It’s too bad it only reaches people who read, but the Washington Post has roundly denounced John “Lowball” McCain’s latest attempt to smear Barack Obama over his acquaintance with Rashid Khalidi.
Although Khalidi is a native born American, graduate of Yale and long time professor at the University of Chicago, McCain and his wretched sidekick, are using the incredible power of the bigotry of their supporters to allege that, once again, Obama has been caught palling around with terrorists. Of course it’s a lie, of course they know it, and, of course, it works with the two-legged malignancies who crave this garbage.
“We don’t agree with a lot of what Mr. Khalidi has had to say about the Israeli-Palestinian conflict over the years, and Mr. Obama has made clear that he doesn’t, either. But to compare the professor to neo-Nazis — or even to Mr. Ayers — is a vile smear.

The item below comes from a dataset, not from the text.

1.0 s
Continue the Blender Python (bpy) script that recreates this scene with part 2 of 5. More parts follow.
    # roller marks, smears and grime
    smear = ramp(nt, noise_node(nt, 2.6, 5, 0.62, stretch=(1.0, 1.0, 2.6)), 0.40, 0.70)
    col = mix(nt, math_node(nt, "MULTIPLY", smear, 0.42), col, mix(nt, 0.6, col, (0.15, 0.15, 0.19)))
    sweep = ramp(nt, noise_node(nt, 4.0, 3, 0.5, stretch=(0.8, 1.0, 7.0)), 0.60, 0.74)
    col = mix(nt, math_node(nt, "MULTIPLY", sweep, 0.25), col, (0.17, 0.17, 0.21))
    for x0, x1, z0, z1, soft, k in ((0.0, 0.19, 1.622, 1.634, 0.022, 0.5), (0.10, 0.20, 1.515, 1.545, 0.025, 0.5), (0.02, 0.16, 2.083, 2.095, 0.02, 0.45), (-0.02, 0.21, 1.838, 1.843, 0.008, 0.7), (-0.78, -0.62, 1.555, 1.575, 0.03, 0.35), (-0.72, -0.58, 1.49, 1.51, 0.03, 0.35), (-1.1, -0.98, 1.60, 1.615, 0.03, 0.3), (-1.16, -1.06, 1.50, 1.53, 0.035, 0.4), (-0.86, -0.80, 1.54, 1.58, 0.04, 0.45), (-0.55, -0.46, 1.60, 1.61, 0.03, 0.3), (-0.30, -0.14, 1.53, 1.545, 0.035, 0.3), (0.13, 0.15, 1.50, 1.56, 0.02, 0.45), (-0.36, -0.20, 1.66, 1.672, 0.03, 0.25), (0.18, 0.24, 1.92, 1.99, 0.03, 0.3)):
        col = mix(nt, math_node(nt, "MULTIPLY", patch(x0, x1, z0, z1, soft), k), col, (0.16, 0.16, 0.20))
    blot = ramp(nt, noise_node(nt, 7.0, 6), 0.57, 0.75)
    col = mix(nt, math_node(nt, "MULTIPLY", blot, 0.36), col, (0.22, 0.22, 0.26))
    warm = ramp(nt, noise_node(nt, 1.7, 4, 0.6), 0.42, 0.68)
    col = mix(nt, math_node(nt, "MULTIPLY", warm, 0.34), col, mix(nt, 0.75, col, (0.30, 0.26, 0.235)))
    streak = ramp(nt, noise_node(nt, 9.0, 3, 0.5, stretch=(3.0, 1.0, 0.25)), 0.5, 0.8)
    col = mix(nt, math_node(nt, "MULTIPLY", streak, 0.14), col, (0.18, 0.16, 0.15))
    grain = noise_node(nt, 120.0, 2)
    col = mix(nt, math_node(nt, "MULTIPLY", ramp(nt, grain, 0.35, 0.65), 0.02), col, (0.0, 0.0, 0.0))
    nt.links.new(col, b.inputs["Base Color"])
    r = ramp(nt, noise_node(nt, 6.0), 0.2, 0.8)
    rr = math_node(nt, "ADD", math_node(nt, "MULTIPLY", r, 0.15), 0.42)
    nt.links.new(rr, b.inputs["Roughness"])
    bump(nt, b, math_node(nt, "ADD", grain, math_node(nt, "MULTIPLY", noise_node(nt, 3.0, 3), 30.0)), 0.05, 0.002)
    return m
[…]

“Perhaps unsurprising for a member of academia, Mr. Khalidi holds complex views. In an article published this year in the Nation magazine, he scathingly denounced Israeli practices in the West Bank and Gaza Strip and U.S. Middle East policy but also condemned Palestinians for failing to embrace a nonviolent strategy. He said that the two-state solution favored by the Bush administration (and Mr. Obama) was “deeply flawed” but conceded there were also “flaws in the alternatives.” Listening to Mr. Khalidi can be challenging — as Mr. Obama put it in the dinner toast recorded on the 2003 tape and reported by the Times in a detailed account of the event last April, he “offers constant reminders to me of my own blind spots and my own biases.”

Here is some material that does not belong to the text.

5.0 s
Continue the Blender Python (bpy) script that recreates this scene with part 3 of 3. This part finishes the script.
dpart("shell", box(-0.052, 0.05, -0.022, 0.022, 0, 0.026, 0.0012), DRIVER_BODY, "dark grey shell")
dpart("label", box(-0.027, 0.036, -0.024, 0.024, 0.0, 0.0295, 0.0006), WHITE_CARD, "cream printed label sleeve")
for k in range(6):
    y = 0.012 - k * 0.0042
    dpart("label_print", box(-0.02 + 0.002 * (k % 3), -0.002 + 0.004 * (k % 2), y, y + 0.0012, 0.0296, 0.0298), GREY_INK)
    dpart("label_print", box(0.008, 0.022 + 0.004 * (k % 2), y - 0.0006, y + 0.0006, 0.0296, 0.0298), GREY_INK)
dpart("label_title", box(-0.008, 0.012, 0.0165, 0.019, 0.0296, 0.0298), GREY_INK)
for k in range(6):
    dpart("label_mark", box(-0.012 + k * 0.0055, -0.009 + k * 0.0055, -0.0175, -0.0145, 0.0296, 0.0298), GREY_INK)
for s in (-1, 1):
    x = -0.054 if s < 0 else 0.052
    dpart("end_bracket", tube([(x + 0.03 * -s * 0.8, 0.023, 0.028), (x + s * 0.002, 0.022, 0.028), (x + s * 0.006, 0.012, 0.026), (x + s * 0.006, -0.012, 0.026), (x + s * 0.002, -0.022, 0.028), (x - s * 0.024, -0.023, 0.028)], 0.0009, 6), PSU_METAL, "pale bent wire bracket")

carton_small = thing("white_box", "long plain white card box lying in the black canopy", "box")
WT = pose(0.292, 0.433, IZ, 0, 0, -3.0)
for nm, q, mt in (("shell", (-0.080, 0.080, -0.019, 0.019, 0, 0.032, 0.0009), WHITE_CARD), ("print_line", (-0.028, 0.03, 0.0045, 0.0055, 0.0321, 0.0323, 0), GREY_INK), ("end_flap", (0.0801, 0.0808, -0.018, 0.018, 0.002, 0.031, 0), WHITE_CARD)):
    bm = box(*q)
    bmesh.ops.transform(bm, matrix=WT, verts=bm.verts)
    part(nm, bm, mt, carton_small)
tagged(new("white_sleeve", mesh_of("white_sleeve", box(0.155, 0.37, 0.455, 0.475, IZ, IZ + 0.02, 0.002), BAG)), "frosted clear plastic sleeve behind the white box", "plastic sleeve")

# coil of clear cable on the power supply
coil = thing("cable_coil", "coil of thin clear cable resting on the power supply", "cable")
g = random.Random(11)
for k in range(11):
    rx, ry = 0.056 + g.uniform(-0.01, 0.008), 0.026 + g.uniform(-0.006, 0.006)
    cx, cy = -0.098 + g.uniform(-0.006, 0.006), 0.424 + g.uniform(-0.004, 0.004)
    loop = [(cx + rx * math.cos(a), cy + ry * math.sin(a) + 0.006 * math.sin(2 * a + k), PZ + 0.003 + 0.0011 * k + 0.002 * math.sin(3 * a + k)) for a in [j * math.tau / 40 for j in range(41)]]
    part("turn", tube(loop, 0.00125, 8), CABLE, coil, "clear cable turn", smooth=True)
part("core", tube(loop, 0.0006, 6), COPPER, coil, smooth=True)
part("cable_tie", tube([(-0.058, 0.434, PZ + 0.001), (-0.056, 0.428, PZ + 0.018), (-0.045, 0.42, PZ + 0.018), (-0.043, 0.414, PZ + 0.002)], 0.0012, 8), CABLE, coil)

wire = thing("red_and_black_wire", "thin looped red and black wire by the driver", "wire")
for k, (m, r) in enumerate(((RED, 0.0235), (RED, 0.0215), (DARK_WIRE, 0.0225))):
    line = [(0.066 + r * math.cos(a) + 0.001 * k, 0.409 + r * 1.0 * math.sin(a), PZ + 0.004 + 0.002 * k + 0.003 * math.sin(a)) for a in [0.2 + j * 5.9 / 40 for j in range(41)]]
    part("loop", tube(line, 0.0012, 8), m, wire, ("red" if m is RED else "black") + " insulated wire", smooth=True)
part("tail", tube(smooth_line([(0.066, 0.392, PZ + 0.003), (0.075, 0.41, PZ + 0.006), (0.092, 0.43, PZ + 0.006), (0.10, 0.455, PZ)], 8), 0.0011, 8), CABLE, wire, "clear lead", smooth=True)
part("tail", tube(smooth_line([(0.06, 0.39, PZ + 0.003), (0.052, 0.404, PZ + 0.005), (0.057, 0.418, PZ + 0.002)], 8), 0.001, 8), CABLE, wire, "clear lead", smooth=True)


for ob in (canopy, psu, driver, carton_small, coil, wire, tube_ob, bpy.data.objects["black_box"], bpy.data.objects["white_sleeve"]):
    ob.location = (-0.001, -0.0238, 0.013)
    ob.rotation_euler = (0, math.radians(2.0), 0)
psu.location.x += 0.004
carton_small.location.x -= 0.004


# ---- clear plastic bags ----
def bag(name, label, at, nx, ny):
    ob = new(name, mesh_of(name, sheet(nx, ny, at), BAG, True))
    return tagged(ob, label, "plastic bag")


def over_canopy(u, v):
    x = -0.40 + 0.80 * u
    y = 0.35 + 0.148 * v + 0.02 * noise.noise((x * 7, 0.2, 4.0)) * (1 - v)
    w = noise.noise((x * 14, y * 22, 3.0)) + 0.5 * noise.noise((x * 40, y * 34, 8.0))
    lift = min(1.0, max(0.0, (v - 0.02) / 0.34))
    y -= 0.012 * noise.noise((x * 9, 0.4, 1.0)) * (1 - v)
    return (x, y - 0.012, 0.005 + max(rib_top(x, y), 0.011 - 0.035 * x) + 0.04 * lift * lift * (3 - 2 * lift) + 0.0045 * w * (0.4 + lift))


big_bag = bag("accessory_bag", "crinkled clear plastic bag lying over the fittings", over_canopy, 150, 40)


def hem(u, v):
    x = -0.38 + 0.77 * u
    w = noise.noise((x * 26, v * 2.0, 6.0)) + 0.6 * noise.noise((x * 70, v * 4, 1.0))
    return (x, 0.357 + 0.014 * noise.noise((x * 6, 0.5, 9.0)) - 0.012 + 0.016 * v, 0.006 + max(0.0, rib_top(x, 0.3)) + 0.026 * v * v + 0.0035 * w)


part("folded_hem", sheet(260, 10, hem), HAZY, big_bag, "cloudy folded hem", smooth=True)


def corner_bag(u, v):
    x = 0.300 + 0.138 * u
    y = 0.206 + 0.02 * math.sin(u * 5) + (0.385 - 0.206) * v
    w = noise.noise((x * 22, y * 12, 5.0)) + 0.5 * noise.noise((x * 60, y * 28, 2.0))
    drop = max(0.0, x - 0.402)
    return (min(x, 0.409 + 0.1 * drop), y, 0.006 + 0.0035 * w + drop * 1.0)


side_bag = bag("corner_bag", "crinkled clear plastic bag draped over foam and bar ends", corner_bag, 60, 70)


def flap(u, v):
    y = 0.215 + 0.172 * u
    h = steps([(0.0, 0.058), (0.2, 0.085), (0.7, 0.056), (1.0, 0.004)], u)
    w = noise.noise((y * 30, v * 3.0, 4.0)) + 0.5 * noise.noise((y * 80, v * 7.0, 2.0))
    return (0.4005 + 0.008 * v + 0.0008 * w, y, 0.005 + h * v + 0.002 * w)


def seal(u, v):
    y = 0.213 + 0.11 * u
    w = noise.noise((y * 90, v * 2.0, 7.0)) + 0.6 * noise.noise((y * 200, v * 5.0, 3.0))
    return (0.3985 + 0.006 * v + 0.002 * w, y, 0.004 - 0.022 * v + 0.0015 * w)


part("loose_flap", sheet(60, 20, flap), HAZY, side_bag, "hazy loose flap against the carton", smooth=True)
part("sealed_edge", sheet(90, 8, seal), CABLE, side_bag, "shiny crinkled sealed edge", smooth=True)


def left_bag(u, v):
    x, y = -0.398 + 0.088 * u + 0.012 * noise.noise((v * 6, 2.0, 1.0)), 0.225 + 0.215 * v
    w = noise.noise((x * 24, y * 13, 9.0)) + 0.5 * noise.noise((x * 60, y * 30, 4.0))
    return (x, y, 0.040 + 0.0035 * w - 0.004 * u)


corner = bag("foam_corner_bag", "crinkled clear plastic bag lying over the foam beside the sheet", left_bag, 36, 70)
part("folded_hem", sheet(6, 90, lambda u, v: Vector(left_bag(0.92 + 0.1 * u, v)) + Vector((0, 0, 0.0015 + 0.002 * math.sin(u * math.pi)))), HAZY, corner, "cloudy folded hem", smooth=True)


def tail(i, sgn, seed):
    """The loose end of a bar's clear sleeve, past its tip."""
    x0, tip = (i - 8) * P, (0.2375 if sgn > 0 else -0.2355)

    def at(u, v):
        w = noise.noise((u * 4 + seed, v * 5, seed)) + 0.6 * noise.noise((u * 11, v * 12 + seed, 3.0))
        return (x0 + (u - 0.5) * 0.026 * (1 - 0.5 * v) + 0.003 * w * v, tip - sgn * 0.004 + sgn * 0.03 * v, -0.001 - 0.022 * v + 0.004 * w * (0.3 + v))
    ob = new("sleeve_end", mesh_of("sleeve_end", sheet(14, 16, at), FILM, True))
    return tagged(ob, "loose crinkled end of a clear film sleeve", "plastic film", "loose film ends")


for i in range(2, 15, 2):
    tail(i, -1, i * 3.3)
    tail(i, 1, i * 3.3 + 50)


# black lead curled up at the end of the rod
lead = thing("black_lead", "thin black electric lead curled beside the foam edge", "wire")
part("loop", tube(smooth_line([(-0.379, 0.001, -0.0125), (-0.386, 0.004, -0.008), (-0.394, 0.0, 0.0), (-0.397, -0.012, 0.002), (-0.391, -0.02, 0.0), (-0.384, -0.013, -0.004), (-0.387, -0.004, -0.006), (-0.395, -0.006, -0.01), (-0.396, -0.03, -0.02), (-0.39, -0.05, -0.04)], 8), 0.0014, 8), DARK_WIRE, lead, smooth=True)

“Our sense is that Mr. Obama is a man of considerable intellectual curiosity who can hear out a smart, if militant, advocate for the Palestinians without compromising his own position. To suggest, as Mr. McCain has, that there is something reprehensible about associating with Mr. Khalidi is itself condemnable — especially during a campaign in which Arab ancestry has been the subject of insults.

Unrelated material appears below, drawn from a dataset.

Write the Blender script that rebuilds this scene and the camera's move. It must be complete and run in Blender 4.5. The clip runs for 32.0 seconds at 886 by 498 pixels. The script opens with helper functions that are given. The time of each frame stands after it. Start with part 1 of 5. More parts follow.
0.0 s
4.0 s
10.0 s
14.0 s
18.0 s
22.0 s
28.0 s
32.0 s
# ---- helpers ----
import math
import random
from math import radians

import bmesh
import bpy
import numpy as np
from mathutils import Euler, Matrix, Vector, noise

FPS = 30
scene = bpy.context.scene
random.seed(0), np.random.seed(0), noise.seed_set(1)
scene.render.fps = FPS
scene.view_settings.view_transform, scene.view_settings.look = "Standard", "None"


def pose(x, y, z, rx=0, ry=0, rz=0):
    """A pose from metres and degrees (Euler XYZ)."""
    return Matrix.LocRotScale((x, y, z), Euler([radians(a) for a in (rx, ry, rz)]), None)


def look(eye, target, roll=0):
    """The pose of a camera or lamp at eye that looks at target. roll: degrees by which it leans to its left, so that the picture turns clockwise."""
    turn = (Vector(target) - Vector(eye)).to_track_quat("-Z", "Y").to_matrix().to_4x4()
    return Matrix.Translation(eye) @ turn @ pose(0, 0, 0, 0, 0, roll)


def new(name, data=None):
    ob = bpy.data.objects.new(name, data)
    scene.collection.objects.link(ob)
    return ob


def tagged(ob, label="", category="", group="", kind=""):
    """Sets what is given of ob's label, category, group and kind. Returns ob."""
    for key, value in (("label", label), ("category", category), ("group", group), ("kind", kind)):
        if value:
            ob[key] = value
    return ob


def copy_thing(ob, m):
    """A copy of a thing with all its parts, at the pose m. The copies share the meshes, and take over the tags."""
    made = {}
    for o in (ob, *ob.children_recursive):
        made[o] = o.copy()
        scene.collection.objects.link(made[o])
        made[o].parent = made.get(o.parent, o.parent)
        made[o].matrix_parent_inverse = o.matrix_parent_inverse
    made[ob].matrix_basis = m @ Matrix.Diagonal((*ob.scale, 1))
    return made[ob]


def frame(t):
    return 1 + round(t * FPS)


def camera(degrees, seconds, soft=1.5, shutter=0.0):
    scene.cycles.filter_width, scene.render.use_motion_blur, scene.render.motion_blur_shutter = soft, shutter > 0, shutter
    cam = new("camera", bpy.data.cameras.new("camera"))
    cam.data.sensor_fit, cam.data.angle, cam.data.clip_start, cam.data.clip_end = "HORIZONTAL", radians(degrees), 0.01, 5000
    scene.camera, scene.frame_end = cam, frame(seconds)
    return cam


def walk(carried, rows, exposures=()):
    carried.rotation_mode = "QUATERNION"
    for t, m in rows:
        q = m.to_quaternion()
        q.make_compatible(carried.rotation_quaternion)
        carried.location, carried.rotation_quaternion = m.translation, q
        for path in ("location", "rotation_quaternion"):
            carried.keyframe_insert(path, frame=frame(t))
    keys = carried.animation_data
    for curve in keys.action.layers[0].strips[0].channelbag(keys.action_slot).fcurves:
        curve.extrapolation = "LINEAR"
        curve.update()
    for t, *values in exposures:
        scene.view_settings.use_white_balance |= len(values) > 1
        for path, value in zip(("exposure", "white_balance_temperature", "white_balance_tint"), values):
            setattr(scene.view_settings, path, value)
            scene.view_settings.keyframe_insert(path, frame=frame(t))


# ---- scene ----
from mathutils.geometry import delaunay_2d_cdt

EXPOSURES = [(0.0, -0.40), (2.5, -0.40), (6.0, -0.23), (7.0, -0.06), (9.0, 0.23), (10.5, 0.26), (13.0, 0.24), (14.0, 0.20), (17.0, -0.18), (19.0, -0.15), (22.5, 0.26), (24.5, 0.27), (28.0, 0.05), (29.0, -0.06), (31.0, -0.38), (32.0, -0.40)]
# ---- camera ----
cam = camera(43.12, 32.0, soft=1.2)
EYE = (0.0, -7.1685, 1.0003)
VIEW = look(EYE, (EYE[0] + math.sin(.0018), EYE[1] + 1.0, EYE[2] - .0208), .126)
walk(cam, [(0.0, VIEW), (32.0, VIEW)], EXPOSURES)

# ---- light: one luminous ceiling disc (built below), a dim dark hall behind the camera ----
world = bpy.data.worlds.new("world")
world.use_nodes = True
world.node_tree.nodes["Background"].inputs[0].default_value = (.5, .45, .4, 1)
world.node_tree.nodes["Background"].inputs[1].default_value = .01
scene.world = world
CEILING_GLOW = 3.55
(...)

“…We did ask Mr. Khalidi whether he wanted to respond to the campaign charges against him. He answered, via e-mail, that “I will stick to my policy of letting this idiot wind blow over.” That’s good advice for anyone still listening to the McCain campaign’s increasingly reckless ad hominem attacks.”
It’s sad really. John McCain, a man whose stock in trade for decades has been his supposed nobility, chucking it all away to wallow in slime.